I have heard it suggested that we set up a special email address, with it's only purpose being to be harvested. Then blacklisting every sender that targets this address.
I'm wondering:
- if anyone else has tried this
- how do you go about doing it (ie - put the address in a hidden field on your website - or better ways?)
- does it work?
- Is there anything to watch out for when trying this (ie. legitimate senders using harvested addresses?)
Has anyone else tried this:
How do you go about doing it?
Does it work?
Normally you wouldn't use just a single address; that wouldn't be enough. Try a few hundred spread throughout all your domains (for a start).
You can advertise them if you like, but if your domains are sufficiently well-known to spammers, candidate spamtrap addresses probably already exist within them (they are probably mailboxes which don't exist on your end-user systems).
Whole spamtrap domains can be set up - I'm sure many companies use these - either buy 2nd hand domains or register realistic sounding ones with a plausible (albeit fake) web site. Subdomains can work too. Spamtrap domains are handy because you can set them up with keywords or in specific top-level domains that spammers might be targetting.
i have not tried this method, but i think [ unless you handle tens of thousands of mailboxes ] you'll be much better off using anti-spam system that takes decision based on multiple rbls and content checks like dcc / razor / pyzor.
many rbls use spam traps on much wider scale than i think you could deploy.
Project Honey Pot may give you some ideas as to methods and effectiveness.
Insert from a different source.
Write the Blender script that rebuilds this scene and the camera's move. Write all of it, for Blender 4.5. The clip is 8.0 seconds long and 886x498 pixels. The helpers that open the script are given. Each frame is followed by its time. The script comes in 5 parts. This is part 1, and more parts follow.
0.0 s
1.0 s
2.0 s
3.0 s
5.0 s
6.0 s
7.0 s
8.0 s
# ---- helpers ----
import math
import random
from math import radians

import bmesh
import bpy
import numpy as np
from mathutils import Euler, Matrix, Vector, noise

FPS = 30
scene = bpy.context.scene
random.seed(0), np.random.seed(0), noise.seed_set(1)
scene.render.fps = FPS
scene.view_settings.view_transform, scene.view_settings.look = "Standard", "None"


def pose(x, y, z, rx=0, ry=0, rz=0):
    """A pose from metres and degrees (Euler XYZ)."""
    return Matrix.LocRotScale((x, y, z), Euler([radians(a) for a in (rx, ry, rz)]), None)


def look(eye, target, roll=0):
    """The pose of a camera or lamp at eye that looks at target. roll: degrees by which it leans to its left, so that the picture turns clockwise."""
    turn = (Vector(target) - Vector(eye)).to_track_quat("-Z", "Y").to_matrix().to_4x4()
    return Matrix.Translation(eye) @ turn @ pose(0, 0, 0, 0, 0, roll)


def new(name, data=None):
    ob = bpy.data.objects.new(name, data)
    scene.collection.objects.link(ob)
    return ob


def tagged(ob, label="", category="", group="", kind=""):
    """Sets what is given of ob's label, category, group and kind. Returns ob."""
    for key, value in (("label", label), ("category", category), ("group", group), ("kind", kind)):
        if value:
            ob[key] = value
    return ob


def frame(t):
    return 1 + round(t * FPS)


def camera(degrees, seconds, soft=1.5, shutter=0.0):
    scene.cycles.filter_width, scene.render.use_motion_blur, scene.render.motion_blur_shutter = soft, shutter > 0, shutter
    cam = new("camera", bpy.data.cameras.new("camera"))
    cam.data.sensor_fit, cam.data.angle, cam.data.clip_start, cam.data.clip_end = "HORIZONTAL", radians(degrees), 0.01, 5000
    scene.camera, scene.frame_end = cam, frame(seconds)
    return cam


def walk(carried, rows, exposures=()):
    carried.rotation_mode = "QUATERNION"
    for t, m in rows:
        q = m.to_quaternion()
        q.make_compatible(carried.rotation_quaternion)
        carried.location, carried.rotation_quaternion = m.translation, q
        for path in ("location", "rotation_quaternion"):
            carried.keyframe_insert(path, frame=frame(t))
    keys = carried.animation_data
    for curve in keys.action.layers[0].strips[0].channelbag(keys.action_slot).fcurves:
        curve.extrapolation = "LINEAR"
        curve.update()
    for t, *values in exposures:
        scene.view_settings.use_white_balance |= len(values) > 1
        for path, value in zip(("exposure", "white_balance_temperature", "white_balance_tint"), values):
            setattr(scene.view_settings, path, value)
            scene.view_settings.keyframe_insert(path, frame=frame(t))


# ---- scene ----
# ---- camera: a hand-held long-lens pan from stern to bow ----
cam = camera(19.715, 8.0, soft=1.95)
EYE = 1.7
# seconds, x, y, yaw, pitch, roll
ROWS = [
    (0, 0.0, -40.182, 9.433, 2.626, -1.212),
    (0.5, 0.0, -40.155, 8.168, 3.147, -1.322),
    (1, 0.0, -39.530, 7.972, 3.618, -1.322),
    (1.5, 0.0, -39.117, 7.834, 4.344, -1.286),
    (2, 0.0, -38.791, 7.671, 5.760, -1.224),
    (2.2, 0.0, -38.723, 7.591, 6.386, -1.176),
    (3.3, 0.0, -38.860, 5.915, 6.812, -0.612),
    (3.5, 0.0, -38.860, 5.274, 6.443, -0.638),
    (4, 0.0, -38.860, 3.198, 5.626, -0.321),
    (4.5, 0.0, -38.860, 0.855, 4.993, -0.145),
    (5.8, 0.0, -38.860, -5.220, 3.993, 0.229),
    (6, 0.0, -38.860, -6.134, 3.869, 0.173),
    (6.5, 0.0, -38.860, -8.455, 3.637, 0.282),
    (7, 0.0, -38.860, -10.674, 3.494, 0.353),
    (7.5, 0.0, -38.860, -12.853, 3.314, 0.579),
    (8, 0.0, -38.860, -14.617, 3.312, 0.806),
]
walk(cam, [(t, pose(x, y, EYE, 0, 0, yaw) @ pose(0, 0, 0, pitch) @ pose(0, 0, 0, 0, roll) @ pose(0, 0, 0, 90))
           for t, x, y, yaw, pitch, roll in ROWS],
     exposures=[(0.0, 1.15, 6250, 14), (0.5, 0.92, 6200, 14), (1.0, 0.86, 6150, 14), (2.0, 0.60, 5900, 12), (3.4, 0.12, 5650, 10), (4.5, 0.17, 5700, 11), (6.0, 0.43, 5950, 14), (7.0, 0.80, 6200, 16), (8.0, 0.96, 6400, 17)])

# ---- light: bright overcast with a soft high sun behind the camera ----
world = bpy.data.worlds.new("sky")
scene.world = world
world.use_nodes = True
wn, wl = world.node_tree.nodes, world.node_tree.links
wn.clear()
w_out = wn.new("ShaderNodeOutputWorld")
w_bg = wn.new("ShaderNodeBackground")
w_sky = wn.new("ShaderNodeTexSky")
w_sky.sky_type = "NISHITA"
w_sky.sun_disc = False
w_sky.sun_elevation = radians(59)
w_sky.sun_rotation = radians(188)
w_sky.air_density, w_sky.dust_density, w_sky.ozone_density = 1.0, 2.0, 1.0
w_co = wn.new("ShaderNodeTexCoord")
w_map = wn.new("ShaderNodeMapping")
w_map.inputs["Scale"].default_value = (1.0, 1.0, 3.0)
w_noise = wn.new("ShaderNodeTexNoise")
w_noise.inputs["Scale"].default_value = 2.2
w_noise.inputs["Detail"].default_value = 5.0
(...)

If you want, you can subscribe to their blacklist and let them handle all this.
I am confused as to what you mean by "legitimate senders using harvested addresses" - I would, in almost all cases, deem such a sender illegitimate by definition.
My concern with blacklisting every sender is that it is fairly easy to spoof who sent an email.
Hmm... Just adding my opinion to the discussion.
I don't think this method has a good success rate. Just had a look on a bunch of Spams. Generally spammers use fake email addresses while spamming and they never use the same address again and again. So blacklisting the Email addresses or Domains would not be a good solution.
But your hidden address thing seems to be a nice idea. Since the actual users do not see it and only a crawler can filter out the email address you can assume that only the spammers will get that address.
Then you can integrate that idea with IP addresses. If the mails sent to the hidden address are coming from some IP range you can just assume that IP range is a spamming range.
But as of my view the result you are gaining by this is not worth while concerning the effort. I think the content based filtering mechanisms are fruitful than this "Honey pot" machanism
I have done this. I noticed in my logs certain invalid addresses getting hit again and again. These are addresses that were never active or posted anywhere. So I setup a mailbox that sends those emails to sa-learn to help train spamassassin's Bayesian database. I've never tested the effectiveness of this in any way, but I'm not too worried about it as it cost little time to setup.
My first though was that this would be of little value since the addresses are always changing.
But in my experience, spammers often send to a load of [email protected] - almost in a brute forced way.
It might be worth setting an address up (say [email protected]) and filtering not on the from address or IP, but on content - filter out any email also sent to "adam". You'd want to pick an email address lexicographically before any real address to increase your chances. Also, you'd have to account for small content differences.
I still suspect it falls into the category of too much effort, too little gain, but it's a thought if you're experimenting.
Our anti-spam product allows us to do this, an automated blacklist of everything sent to a honeypot. Here are a couple of the bullet points:
You post an email address on your website such that bots can find it and pick it up, but no real person would see it or send messages to that address.
You tell your anti-spam product to monitor incoming email sent to the address and all email coming into that honeypot will be blacklisted.
It works on the sending IP address level not the sending FROM address, that is how it avoids the spoofed sender issue mentioned.
Even though we have a honeypot for spam reporting, we don't use this feature, here is why. Spammer's will routinely send some messages from hotmail, yahoo, gmail, etc. These are typically the 419 scam messages that are hard to stop. Although the percentage isn't high, it would be enough that if we were to use an automatic system it would block legitimate email.
In summary, we haven't used the automatic blacklist system as you mentioned, however having a honeypot is still a useful feature. We monitor it and use email received to report spam, and to determine the effecitveness of our anti-spam measures.
I put an address in a comment on my main page. It gets about 5 emails a day.
I use ASSP (asspsmtp.org), an open source SPAM filter. If you set up authentication, it can automatically create spamtrap addresses for unknown addresses after a certain number of tries... so if I repeatedly get email for "[email protected]", after try number X, the system will start harvesting all messages sent to that address as spam. X is set high enough that normal typos and mistakes will not trip it, but spammers will.